Кадр из фильма «Свой среди чужих, чужой среди своих»

– Слышала, что вы собирались сделать и музей, и театр, и туристический центр?

– Здание отдано под дом-музей: восстановление фамилии, но не только нашей. Мы хотим, чтобы музей был связан с историей известных родов. Мой род, ваш род, чей-то еще – в каждой семье гениальные люди были, на которых Россия-матушка держалась. Будем открывать интересные, иногда незаслуженно забытые имена. У меня уже лежит около 250 заявок только из-за границы.

– А что за театр вы планируете открыть в Староконюшенном?

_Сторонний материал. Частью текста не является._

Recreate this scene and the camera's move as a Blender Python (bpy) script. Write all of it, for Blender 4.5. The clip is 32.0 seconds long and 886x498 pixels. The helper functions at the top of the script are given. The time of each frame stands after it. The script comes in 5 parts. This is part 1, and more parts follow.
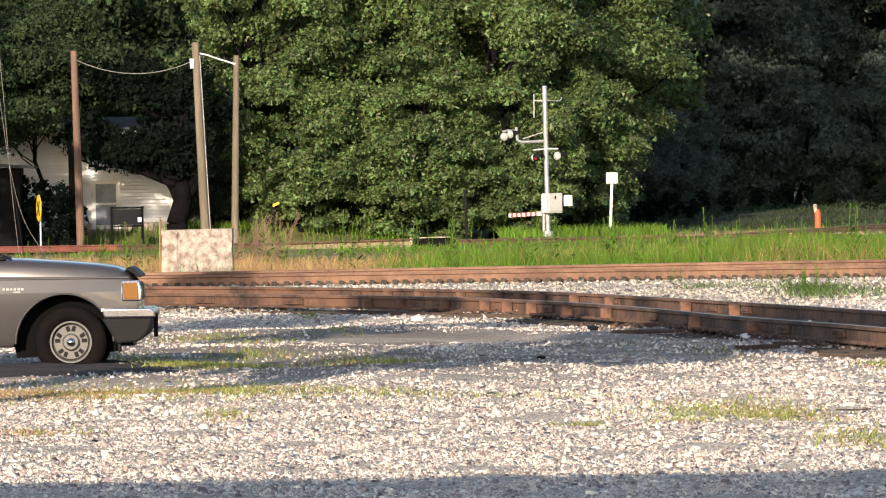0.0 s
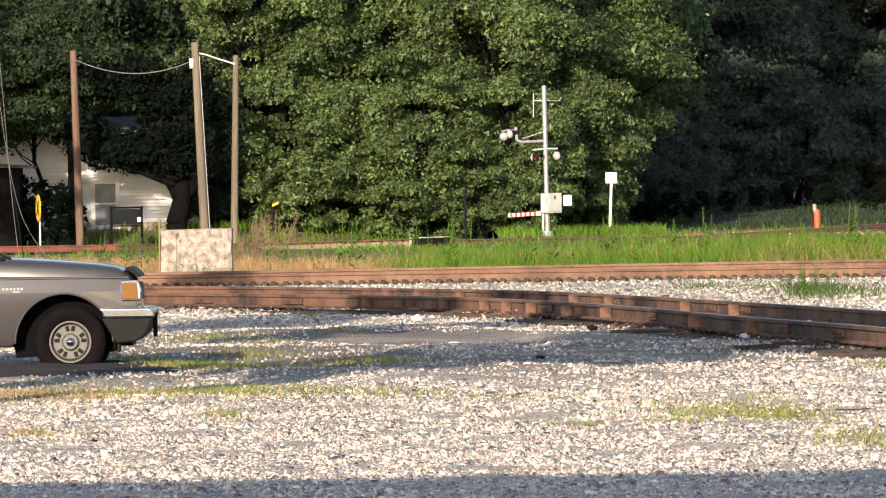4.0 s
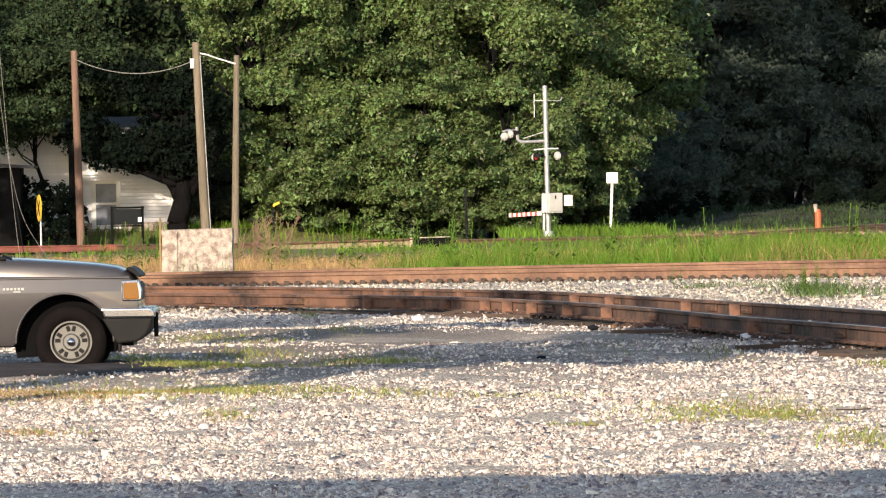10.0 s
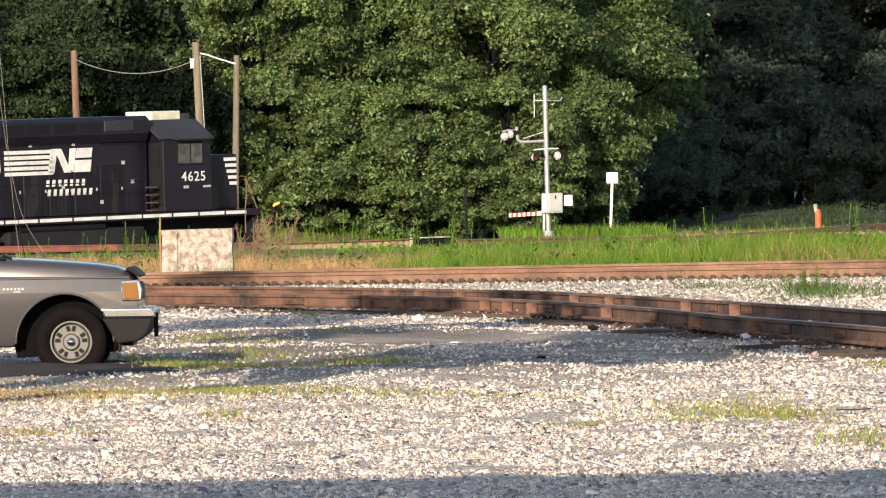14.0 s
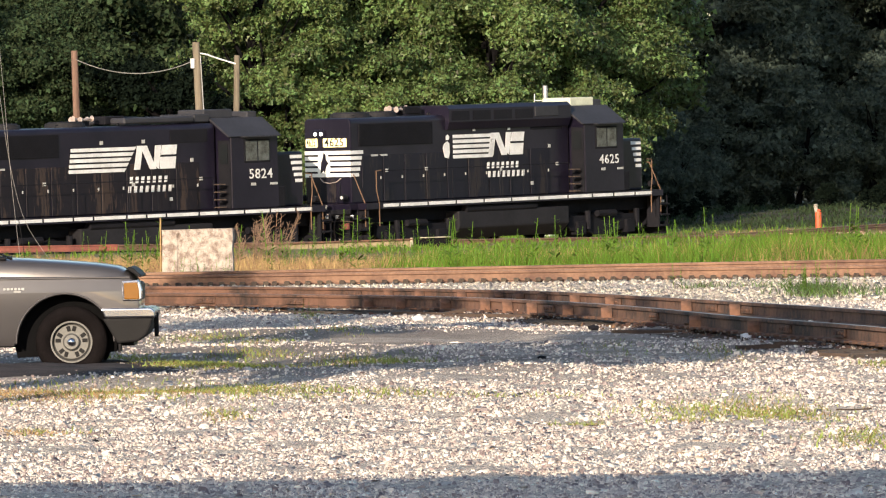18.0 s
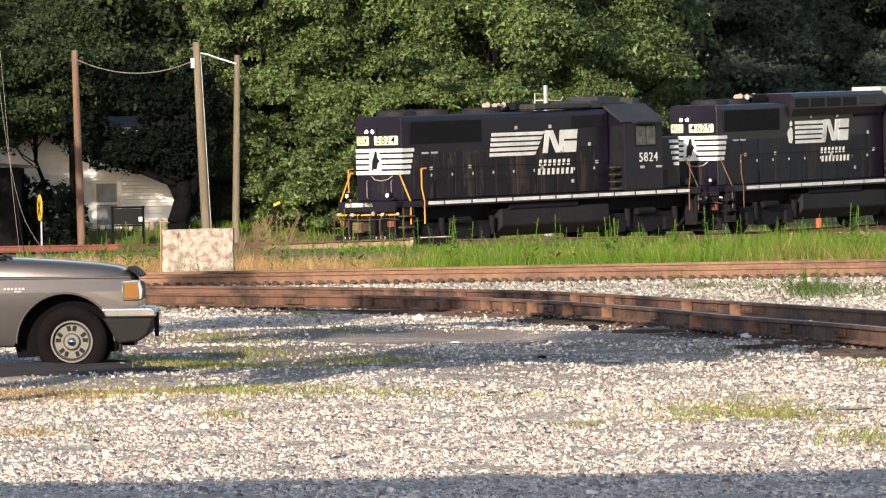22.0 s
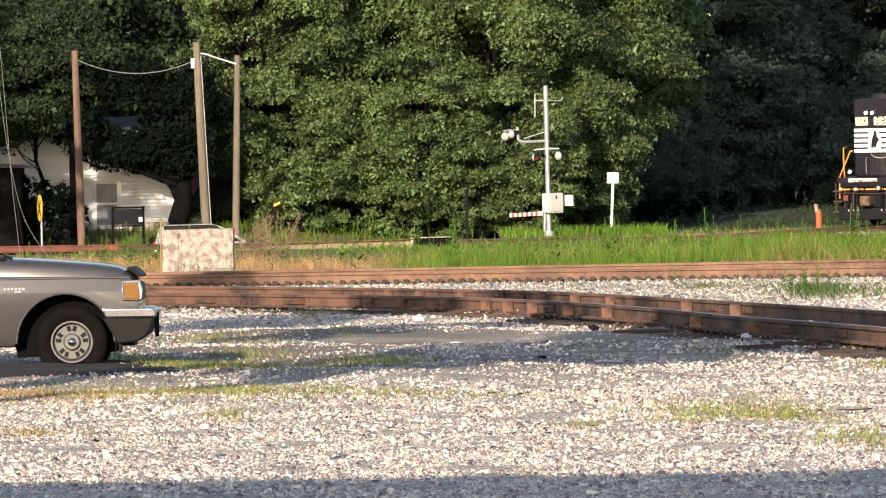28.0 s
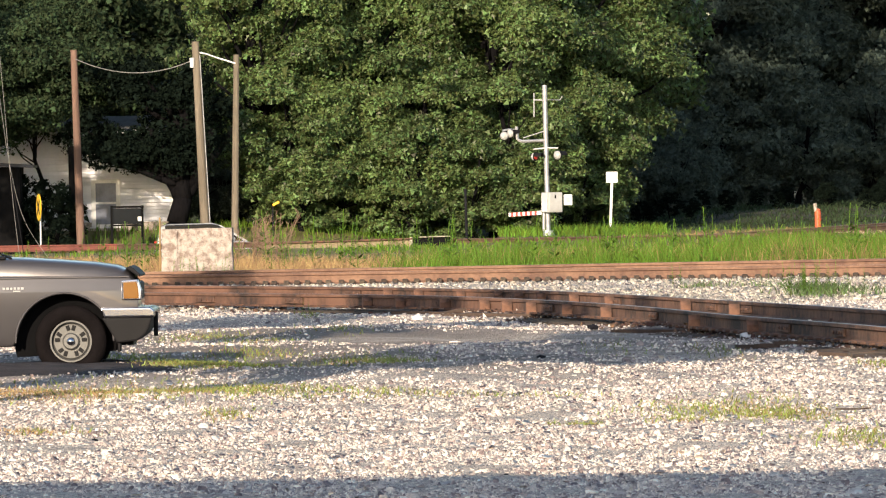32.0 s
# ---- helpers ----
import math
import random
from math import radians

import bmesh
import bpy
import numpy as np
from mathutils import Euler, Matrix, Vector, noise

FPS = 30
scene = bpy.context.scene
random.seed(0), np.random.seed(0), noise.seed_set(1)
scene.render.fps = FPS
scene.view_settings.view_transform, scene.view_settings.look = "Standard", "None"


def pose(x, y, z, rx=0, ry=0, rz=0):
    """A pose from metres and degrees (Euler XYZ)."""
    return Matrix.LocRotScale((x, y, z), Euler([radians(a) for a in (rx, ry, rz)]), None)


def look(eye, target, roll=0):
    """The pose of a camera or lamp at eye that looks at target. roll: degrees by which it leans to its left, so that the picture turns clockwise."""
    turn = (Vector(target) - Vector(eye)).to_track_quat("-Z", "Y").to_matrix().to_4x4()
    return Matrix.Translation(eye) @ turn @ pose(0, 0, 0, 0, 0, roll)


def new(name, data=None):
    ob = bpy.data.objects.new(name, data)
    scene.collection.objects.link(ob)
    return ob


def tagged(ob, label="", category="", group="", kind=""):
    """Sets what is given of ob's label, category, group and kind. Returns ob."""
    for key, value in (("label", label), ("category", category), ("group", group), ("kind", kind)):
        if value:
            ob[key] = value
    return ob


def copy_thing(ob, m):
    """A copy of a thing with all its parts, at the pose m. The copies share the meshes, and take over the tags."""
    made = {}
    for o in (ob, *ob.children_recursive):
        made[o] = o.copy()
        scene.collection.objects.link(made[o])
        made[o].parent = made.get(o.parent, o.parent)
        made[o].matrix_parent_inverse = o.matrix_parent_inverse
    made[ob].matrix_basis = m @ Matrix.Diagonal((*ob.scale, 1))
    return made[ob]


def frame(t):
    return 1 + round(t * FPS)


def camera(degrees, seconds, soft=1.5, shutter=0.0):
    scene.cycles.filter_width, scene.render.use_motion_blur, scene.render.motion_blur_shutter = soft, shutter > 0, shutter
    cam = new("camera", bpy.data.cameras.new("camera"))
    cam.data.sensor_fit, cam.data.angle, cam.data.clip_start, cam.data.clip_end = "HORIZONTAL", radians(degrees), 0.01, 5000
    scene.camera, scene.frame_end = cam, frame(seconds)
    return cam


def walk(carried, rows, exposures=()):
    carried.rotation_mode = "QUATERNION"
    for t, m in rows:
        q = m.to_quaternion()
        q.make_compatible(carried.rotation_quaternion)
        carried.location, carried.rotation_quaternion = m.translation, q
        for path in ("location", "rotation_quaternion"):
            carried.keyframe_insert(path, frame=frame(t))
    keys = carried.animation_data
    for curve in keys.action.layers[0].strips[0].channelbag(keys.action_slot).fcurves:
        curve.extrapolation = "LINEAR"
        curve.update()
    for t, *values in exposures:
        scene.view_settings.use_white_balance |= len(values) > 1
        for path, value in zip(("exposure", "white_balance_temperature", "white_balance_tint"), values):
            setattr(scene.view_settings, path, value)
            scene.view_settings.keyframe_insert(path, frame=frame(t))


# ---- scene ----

# The camera: a long lens on a tripod, shaking by a hair.
EYE = (0.0, 0.0, 1.7)
cam = camera(5.61, 32.0, soft=1.2)
SHAKE = ((0, -.4, .3), (1, -.9, 0), (2, -.6, .2), (3, -1.4, 0), (6, -1.4, 0), (7, -.6, -.2), (8, -.4, 0), (9, 1.1, 0), (10, 0, 0), (11, -.4, 1.4),
         (12, -.9, .6), (13, -.2, .8), (14, 0, 0), (17, .4, 0), (18, .6, 0), (19, .2, 0), (20, .4, 0), (21, 1.1, .2), (22, 1.1, -.4), (23, .7, 0),
         (24, 1.1, 0), (25, 1.5, -.3), (28, 1.3, 0), (29, 1.3, -.9), (30, .2, -1.5), (31, 1.9, 0), (32, -.4, -1.1))
walk(cam, [(t, look(EYE, (-dx / 160, 100, 1.0 + dy / 160), -0.9)) for t, dx, dy in SHAKE])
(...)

– В здании есть камерный зал. Построим сцену. Студенты театральных вузов будут что-то показывать, одноактные пьесы будем ставить, приглашать чтецов, музыкантов, творческие вечера устраивать. Уже придумали фестиваль альтернативного искусства под названием «Ежик». И логотип есть: ежик обхватил свою колючую голову и в ужасе скосил глаза. А сбоку – надпись: «Что ж ты, еж, такой колючий? – Это я на всякий случай. Знаешь, кто мои соседи? Волки, лисы и медведи». Будем приглашать всех талантливых людей, выброшенных на обочину жизни. Самые гениальные люди обычно стеснительны и не выбираются из канавы. Им надо помогать: и музыкантам, и художникам, и актерам, и рассказчикам, и просто каким-то интересным людям. Это и будем пытаться делать. Ведь оставаться человеком в наше время – самое сложное. Столько сейчас злобы и жестокости вокруг, что еще больше хочется дышать, улыбаться, радоваться.

– Ваши многочисленные родственники, разбросанные по всему свету, предлагали вам помощь в восстановлении фамильного особняка. Вы отказались. Из-за врожденного чувства гордости?

– Дело не в гордости. Мне просто хочется доказать, что я и сам в состоянии что-то сделать, построить. А что касается характера – знаю только, что все мои родственники были людьми добрыми. Таким же и меня воспитали. К сожалению, с добротой, этим самым большим человеческим достоинством, жить в современном мире тяжело. Ее ведь иной раз даже за глупость принимают. Но ничего, не ропщем.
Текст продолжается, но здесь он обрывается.